## GIVEN REQUEST
Copy out all the lines in the records that include the word "script".

⟨

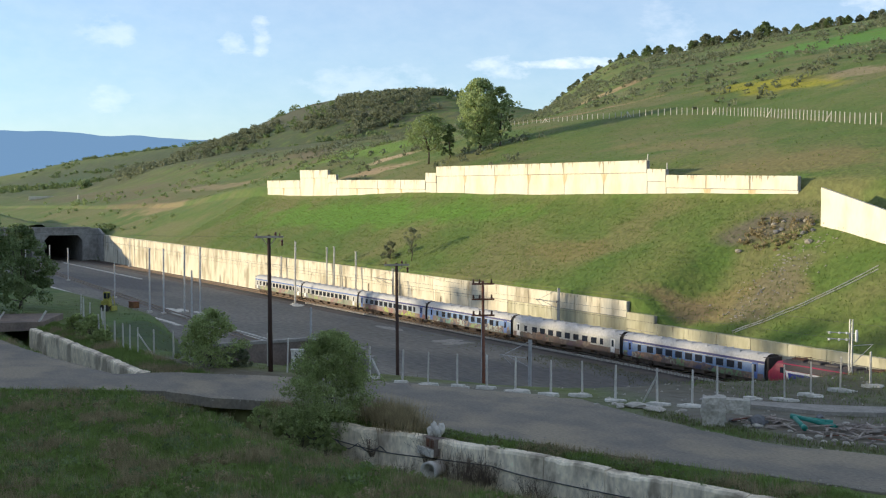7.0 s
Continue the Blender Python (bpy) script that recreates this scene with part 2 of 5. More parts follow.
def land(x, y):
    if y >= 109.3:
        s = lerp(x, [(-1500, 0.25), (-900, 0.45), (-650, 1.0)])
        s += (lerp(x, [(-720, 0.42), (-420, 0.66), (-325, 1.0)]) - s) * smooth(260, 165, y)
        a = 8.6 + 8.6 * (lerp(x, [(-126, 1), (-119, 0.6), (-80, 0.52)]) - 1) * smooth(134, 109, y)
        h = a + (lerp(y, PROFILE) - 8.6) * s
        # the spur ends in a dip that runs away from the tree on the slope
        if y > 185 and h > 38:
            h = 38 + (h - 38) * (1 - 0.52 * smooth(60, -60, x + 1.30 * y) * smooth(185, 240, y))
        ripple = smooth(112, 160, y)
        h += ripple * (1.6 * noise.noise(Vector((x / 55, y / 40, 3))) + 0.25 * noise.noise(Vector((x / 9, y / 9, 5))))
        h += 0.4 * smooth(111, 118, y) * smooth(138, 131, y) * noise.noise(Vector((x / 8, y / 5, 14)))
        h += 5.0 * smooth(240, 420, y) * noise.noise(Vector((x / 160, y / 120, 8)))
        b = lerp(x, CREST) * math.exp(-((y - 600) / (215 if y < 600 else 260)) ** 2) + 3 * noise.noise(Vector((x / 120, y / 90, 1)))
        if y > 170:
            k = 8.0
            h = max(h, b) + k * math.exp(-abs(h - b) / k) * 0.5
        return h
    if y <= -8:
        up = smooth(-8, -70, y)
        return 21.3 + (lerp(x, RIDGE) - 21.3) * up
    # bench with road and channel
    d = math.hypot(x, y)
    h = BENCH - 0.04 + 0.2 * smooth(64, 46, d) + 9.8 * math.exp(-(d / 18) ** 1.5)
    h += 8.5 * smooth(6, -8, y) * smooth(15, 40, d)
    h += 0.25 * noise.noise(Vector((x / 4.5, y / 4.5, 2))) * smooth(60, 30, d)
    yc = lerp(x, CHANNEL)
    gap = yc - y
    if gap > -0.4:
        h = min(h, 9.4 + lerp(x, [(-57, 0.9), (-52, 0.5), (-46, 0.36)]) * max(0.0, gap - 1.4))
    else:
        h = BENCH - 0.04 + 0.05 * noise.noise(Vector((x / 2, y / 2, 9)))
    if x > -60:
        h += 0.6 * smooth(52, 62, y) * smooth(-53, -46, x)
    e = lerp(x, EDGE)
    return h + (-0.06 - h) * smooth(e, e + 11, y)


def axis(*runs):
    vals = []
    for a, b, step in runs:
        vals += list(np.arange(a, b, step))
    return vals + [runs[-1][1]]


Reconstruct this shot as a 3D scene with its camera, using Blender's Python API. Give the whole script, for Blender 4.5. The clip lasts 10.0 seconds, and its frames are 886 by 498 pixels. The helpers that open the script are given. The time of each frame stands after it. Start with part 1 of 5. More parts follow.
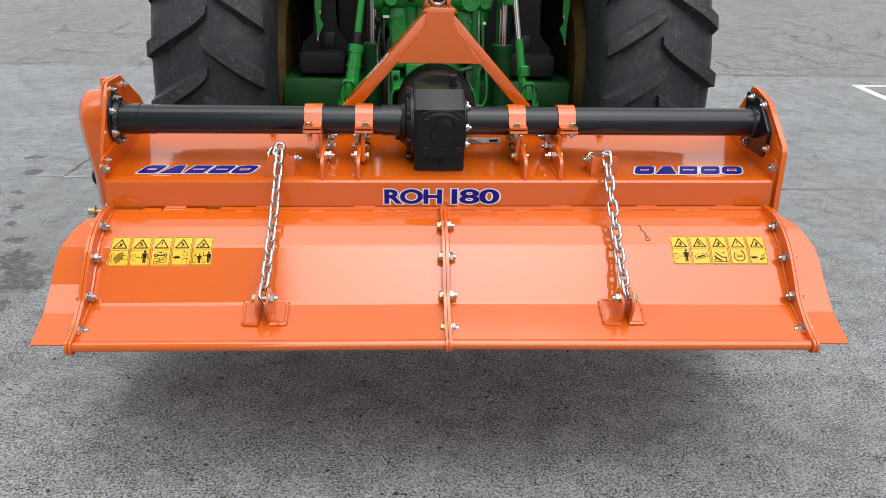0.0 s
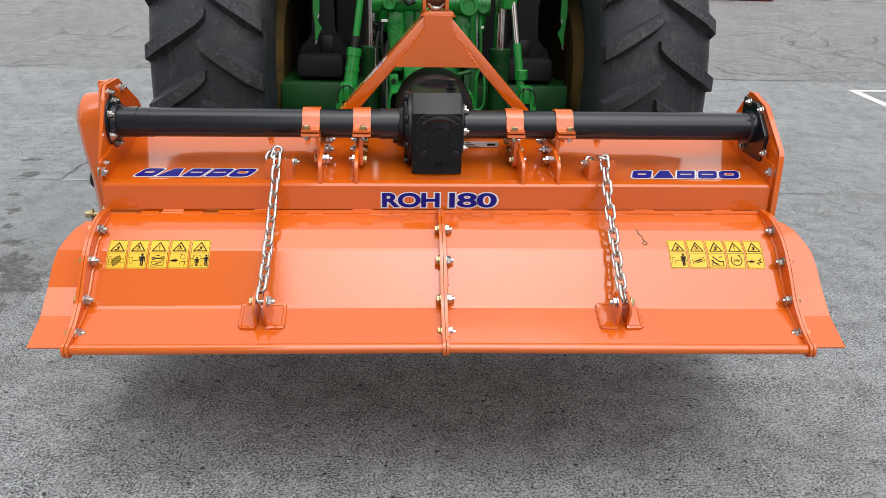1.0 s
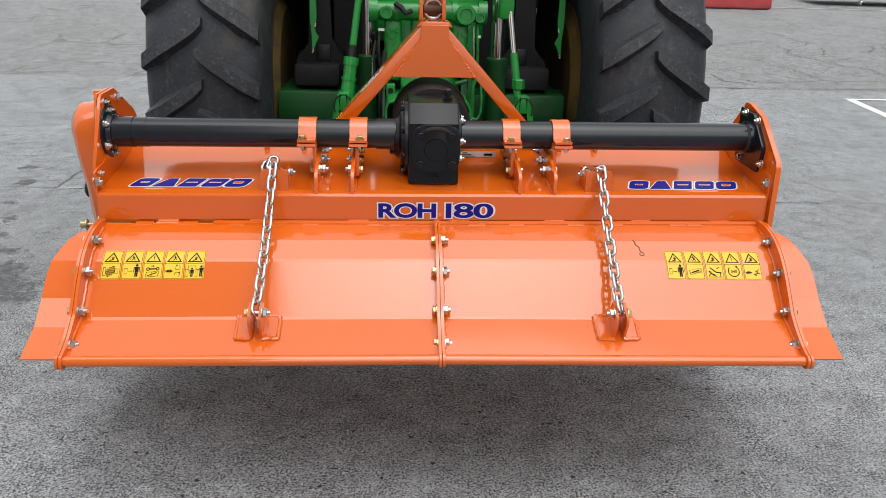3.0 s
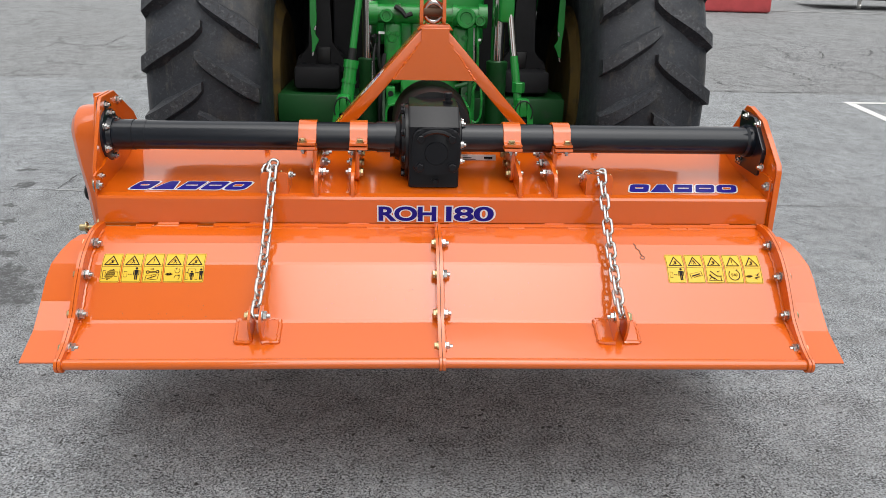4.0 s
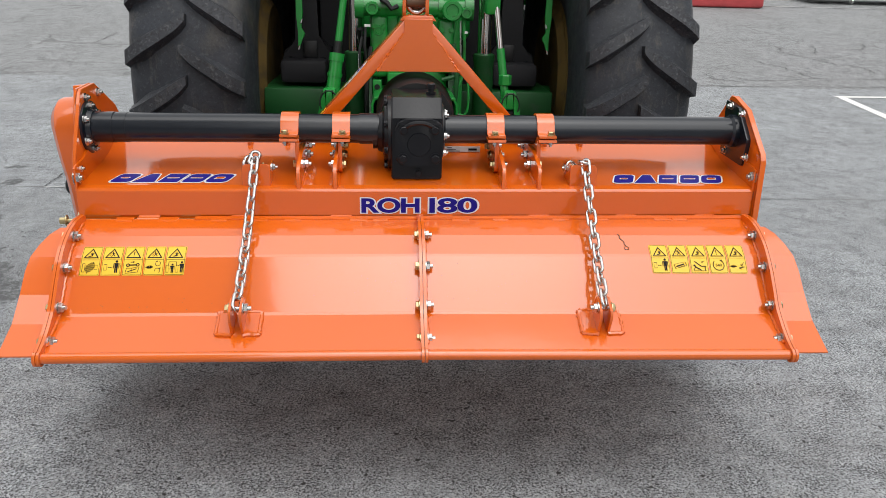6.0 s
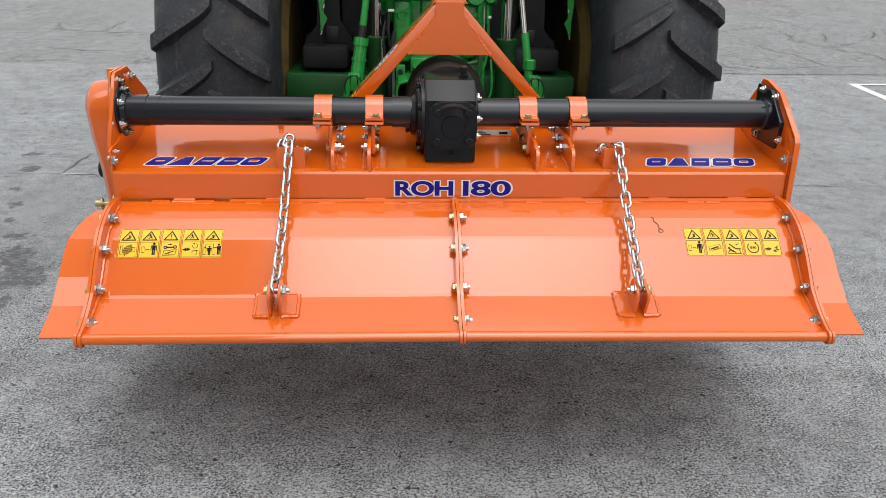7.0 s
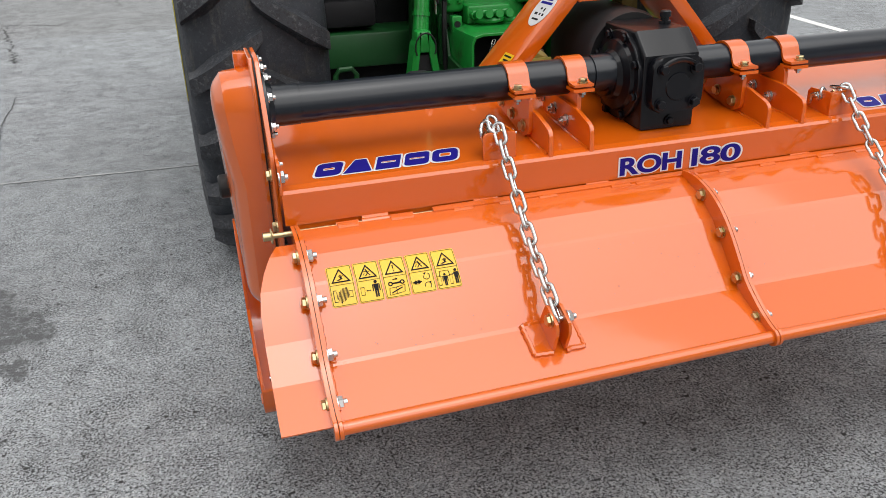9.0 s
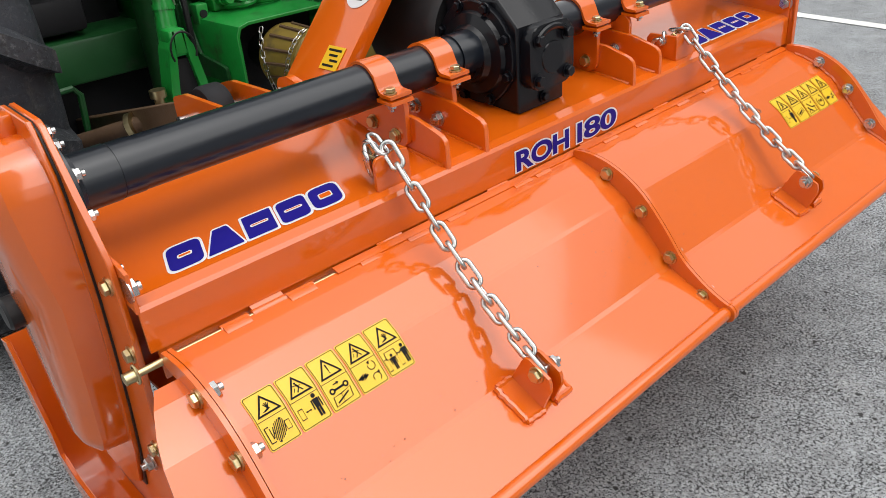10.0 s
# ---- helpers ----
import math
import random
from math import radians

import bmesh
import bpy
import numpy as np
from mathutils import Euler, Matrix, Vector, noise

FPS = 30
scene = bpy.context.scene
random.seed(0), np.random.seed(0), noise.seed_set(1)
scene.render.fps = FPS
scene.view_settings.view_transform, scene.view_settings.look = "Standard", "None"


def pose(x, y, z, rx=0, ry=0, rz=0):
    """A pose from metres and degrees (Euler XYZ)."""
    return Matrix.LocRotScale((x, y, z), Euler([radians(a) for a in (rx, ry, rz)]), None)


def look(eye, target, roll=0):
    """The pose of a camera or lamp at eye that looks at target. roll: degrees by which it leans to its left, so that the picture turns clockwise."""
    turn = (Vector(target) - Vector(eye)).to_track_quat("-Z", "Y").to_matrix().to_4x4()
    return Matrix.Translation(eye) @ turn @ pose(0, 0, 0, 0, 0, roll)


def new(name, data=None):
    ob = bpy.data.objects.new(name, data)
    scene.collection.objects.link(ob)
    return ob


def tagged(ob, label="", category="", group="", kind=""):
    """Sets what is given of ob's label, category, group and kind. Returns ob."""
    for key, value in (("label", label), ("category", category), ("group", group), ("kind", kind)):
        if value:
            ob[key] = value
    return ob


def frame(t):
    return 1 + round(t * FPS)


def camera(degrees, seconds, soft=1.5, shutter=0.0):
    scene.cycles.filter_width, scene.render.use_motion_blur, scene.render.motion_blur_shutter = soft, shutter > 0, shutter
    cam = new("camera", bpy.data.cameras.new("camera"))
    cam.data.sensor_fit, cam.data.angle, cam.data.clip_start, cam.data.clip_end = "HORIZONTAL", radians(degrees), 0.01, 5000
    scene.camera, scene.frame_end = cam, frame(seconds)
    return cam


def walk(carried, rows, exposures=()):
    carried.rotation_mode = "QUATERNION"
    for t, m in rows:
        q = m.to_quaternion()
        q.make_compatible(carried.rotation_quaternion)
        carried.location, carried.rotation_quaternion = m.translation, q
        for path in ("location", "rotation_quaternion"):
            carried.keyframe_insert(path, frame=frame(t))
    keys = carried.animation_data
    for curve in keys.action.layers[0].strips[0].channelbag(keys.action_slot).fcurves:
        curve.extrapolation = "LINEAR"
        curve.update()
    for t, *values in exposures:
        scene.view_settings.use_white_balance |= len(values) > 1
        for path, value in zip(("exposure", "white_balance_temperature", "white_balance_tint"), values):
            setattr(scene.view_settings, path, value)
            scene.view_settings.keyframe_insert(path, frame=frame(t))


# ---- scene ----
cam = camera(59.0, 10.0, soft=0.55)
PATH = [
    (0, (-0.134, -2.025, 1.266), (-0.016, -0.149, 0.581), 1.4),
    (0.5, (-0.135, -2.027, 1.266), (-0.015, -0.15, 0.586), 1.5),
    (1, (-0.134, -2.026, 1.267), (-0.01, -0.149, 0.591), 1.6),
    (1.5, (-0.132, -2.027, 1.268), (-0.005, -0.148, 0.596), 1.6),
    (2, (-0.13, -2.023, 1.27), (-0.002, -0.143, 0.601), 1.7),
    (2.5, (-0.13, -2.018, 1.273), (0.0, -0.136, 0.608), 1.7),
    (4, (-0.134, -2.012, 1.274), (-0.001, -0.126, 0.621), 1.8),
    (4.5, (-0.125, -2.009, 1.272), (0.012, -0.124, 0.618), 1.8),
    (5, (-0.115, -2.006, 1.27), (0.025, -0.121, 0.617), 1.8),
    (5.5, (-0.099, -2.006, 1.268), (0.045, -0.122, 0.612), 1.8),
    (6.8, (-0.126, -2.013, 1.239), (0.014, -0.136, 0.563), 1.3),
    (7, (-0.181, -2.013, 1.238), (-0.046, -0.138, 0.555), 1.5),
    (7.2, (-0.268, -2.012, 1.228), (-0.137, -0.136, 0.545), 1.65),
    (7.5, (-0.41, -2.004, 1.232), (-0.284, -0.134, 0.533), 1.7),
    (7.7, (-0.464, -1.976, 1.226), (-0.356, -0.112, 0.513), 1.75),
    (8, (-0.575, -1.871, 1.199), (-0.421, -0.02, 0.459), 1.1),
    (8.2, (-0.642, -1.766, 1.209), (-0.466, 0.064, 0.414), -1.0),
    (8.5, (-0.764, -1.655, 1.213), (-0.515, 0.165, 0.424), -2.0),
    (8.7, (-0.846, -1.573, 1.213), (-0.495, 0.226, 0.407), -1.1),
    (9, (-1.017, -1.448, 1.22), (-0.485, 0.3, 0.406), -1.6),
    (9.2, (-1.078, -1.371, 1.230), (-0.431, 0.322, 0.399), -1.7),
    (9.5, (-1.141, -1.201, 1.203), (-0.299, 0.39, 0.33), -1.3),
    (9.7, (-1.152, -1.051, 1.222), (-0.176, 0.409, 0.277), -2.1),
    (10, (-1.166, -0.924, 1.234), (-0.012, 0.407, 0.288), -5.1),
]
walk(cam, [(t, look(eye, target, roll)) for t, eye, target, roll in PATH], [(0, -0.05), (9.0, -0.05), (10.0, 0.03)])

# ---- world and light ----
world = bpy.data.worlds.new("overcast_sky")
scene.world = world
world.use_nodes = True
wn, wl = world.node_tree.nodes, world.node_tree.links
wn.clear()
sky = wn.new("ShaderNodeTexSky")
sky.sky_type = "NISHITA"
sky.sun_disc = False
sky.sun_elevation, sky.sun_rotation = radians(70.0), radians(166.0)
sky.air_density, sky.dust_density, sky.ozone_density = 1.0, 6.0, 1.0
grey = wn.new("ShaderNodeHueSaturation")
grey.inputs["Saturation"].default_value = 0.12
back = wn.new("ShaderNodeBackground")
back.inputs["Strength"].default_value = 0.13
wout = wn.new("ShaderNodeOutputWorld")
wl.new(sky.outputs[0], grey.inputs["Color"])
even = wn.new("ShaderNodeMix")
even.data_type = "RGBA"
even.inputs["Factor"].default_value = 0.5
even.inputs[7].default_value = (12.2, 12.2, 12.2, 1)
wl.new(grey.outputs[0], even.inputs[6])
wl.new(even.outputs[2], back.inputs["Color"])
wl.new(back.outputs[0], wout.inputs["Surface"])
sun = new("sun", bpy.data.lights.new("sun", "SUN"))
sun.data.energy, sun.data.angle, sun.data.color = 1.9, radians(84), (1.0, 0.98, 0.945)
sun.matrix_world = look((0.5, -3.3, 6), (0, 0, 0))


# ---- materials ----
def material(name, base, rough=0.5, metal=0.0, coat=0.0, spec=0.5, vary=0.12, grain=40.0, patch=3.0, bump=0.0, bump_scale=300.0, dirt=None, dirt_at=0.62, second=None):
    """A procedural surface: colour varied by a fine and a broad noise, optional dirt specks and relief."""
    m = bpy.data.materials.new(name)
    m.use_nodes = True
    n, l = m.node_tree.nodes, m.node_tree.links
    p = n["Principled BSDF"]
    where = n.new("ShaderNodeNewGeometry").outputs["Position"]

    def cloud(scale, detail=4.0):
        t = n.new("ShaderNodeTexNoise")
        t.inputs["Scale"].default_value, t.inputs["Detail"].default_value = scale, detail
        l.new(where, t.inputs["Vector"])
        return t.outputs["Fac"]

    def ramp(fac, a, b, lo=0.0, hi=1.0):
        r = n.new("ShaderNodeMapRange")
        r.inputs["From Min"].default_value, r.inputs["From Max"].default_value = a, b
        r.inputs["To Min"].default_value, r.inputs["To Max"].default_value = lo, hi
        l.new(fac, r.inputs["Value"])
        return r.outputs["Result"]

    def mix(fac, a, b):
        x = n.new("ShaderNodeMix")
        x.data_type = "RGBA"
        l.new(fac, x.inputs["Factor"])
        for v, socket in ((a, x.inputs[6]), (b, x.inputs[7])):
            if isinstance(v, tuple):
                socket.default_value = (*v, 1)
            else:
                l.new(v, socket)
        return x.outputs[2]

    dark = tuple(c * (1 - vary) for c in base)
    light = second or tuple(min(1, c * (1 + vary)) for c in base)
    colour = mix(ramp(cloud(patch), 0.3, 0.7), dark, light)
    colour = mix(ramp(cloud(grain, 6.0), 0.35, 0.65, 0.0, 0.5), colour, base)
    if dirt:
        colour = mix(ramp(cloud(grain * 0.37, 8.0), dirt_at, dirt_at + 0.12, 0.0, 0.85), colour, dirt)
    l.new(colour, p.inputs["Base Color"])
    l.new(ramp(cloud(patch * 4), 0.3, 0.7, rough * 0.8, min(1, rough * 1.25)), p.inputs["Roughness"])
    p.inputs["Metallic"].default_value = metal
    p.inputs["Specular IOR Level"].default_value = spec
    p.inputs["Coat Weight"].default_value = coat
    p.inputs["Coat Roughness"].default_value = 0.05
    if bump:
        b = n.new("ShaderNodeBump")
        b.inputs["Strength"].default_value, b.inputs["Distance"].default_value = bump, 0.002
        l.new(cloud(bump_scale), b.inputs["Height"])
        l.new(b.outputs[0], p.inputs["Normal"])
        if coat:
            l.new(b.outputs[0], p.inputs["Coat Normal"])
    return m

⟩

## WRITTEN SOLUTION
Continue the Blender Python (bpy) script that recreates this scene with part 2 of 5. More parts follow.
Reconstruct this shot as a 3D scene with its camera, using Blender's Python API. Give the whole script, for Blender 4.5. The clip lasts 10.0 seconds, and its frames are 886 by 498 pixels. The helpers that open the script are given. The time of each frame stands after it. Start with part 1 of 5. More parts follow.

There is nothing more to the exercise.